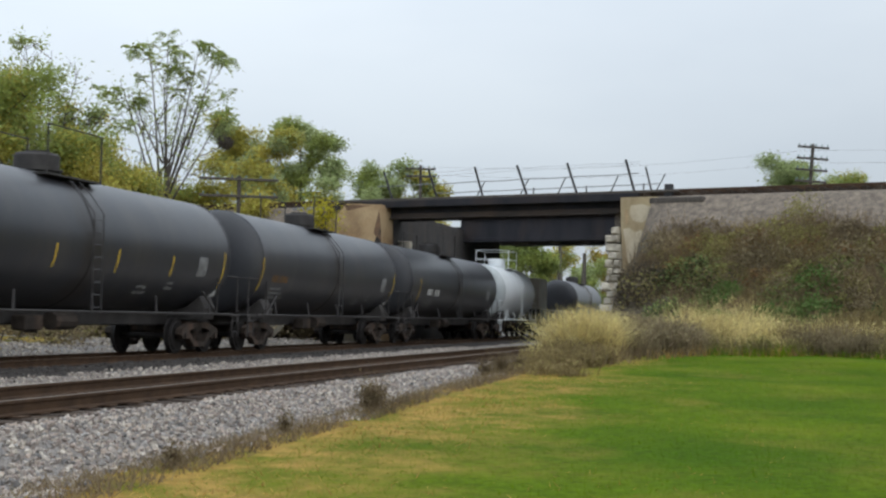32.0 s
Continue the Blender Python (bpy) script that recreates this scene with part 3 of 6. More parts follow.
def bridge():
    """Two plate-girder bridges side by side, with an open gap between them."""
    ob = thing("railway_bridge", BR, "old black riveted plate-girder railway bridge over two tracks", "bridge")
    for y0, y1, top in SPANS:
        for y in (y0, y1):
            x0, x1 = -SPAN - 0.6 + SKEW * y, 0.5 + SKEW * y
            low = 6.26 if y > 20 else 5.74 if y == 2.3 else SOFFIT if y == 0 else SOFFIT - 0.1          # each bridge has a shallow rear girder
            web = Build().box(x0, x1, y + 0.2, y + 0.24, low + 0.03, top - 0.03)
            go = part("plate_girder", web, M_GIRDER, ob, "rust-streaked riveted girder")
            part("top_flange", Build().box(x0, x1, y - 0.02, y + 0.46, top - 0.05, top, 0.01).box(x0, x1, y + 0.17, y + 0.2, top - 0.2, top - 0.05), M_GIRDER, go)
            part("bottom_flange", Build().box(x0, x1, y, y + 0.44, low, low + 0.05, 0.01).box(x0, x1, y + 0.14, y + 0.2, low + 0.05, low + 0.26, 0.02), M_FLANGERUST if y == 0 else M_GIRDER, go, "rust-brown lower flange" if y == 0 else "")
        if y0 == 0:            # an open deck: daylight falls between its ties
            for y in (0.62, 2.05):
                part("stringer", Build().box(-SPAN - 0.8 + SKEW * y, 0.7 + SKEW * y, y - 0.1, y + 0.1, DECK - 0.55, DECK - 0.125, 0.02), M_GIRDER, ob)
            for k in range(5):
                x = -SPAN + 1.0 + k * 2.4
                part("cross_beam", Build().loft([[(x + SKEW * y + q, y, z) for q, z in ((-0.09, DECK - 0.78), (0.09, DECK - 0.78), (0.09, DECK - 0.56), (-0.09, DECK - 0.56))] for y in (0.25, 2.3)]), M_GIRDER, ob)
            part("walkway", Build().box(-SPAN - 1.4, 1.3, -0.2, 0.02, DECK - 0.2, DECK - 0.122, 0.01), M_TIMBER, ob, "dark plank walkway at the deck's edge")
            part("fascia", Build().box(-SPAN - 1.4, 1.3, -0.30, -0.22, DECK - 0.32, DECK, 0.01), M_GIRDER, ob)
            continue
        n = int((y1 - y0) / 2.4)
        inner = Build().box(-SPAN - 1.0, 0.9, -0.12, 0.12, FAR_SOFFIT - 0.02, DECK - 0.25, 0.02).mesh("inner_girder", M_SOFFIT)
        for k in range(1, n):
            y = y0 + (y1 - y0) * k / n + 0.2
            part("inner_girder", inner, M_SOFFIT, ob, at=Matrix.Translation((SKEW * y, y, 0)))
        beam = Build().loft([[(x + SKEW * y, y, z) for x, z in ((-0.12, FAR_SOFFIT + 0.02), (0.12, FAR_SOFFIT + 0.02), (0.12, DECK - 0.21), (-0.12, DECK - 0.21))] for y in (y0 + 0.5, y1 - 0.1)]).mesh("cross_beam", M_SOFFIT)
        for k in range(5):
            part("cross_beam", beam, M_SOFFIT, ob, at=Matrix.Translation((-SPAN + 1.2 + k * 2.3, 0, 0)))
        e0, e1 = y0 + 0.45, y1
        part("deck", Build().loft([[(-SPAN - 1.4 + SKEW * e0, e0, z), (1.3 + SKEW * e0, e0, z), (1.3 + SKEW * e1, e1, z), (-SPAN - 1.4 + SKEW * e1, e1, z)] for z in (DECK - 0.2, DECK)]), M_GIRDER, ob, "dark timber and ballast deck")
    kerb = Build().box(-SPAN - 3.2, 3.0, -0.16, 0.02, DECK, DECK + 0.12, 0.015)
    part("edge_timber", kerb, M_TIMBER, ob, "weathered timber along the deck edge")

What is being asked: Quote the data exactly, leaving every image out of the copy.

Answer for this exercise:
32.0 s
Continue the Blender Python (bpy) script that recreates this scene with part 3 of 6. More parts follow.
def bridge():
    """Two plate-girder bridges side by side, with an open gap between them."""
    ob = thing("railway_bridge", BR, "old black riveted plate-girder railway bridge over two tracks", "bridge")
    for y0, y1, top in SPANS:
        for y in (y0, y1):
            x0, x1 = -SPAN - 0.6 + SKEW * y, 0.5 + SKEW * y
            low = 6.26 if y > 20 else 5.74 if y == 2.3 else SOFFIT if y == 0 else SOFFIT - 0.1          # each bridge has a shallow rear girder
            web = Build().box(x0, x1, y + 0.2, y + 0.24, low + 0.03, top - 0.03)
            go = part("plate_girder", web, M_GIRDER, ob, "rust-streaked riveted girder")
            part("top_flange", Build().box(x0, x1, y - 0.02, y + 0.46, top - 0.05, top, 0.01).box(x0, x1, y + 0.17, y + 0.2, top - 0.2, top - 0.05), M_GIRDER, go)
            part("bottom_flange", Build().box(x0, x1, y, y + 0.44, low, low + 0.05, 0.01).box(x0, x1, y + 0.14, y + 0.2, low + 0.05, low + 0.26, 0.02), M_FLANGERUST if y == 0 else M_GIRDER, go, "rust-brown lower flange" if y == 0 else "")
        if y0 == 0:            # an open deck: daylight falls between its ties
            for y in (0.62, 2.05):
                part("stringer", Build().box(-SPAN - 0.8 + SKEW * y, 0.7 + SKEW * y, y - 0.1, y + 0.1, DECK - 0.55, DECK - 0.125, 0.02), M_GIRDER, ob)
            for k in range(5):
                x = -SPAN + 1.0 + k * 2.4
                part("cross_beam", Build().loft([[(x + SKEW * y + q, y, z) for q, z in ((-0.09, DECK - 0.78), (0.09, DECK - 0.78), (0.09, DECK - 0.56), (-0.09, DECK - 0.56))] for y in (0.25, 2.3)]), M_GIRDER, ob)
            part("walkway", Build().box(-SPAN - 1.4, 1.3, -0.2, 0.02, DECK - 0.2, DECK - 0.122, 0.01), M_TIMBER, ob, "dark plank walkway at the deck's edge")
            part("fascia", Build().box(-SPAN - 1.4, 1.3, -0.30, -0.22, DECK - 0.32, DECK, 0.01), M_GIRDER, ob)
            continue
        n = int((y1 - y0) / 2.4)
        inner = Build().box(-SPAN - 1.0, 0.9, -0.12, 0.12, FAR_SOFFIT - 0.02, DECK - 0.25, 0.02).mesh("inner_girder", M_SOFFIT)
        for k in range(1, n):
            y = y0 + (y1 - y0) * k / n + 0.2
            part("inner_girder", inner, M_SOFFIT, ob, at=Matrix.Translation((SKEW * y, y, 0)))
        beam = Build().loft([[(x + SKEW * y, y, z) for x, z in ((-0.12, FAR_SOFFIT + 0.02), (0.12, FAR_SOFFIT + 0.02), (0.12, DECK - 0.21), (-0.12, DECK - 0.21))] for y in (y0 + 0.5, y1 - 0.1)]).mesh("cross_beam", M_SOFFIT)
        for k in range(5):
            part("cross_beam", beam, M_SOFFIT, ob, at=Matrix.Translation((-SPAN + 1.2 + k * 2.3, 0, 0)))
        e0, e1 = y0 + 0.45, y1
        part("deck", Build().loft([[(-SPAN - 1.4 + SKEW * e0, e0, z), (1.3 + SKEW * e0, e0, z), (1.3 + SKEW * e1, e1, z), (-SPAN - 1.4 + SKEW * e1, e1, z)] for z in (DECK - 0.2, DECK)]), M_GIRDER, ob, "dark timber and ballast deck")
    kerb = Build().box(-SPAN - 3.2, 3.0, -0.16, 0.02, DECK, DECK + 0.12, 0.015)
    part("edge_timber", kerb, M_TIMBER, ob, "weathered timber along the deck edge")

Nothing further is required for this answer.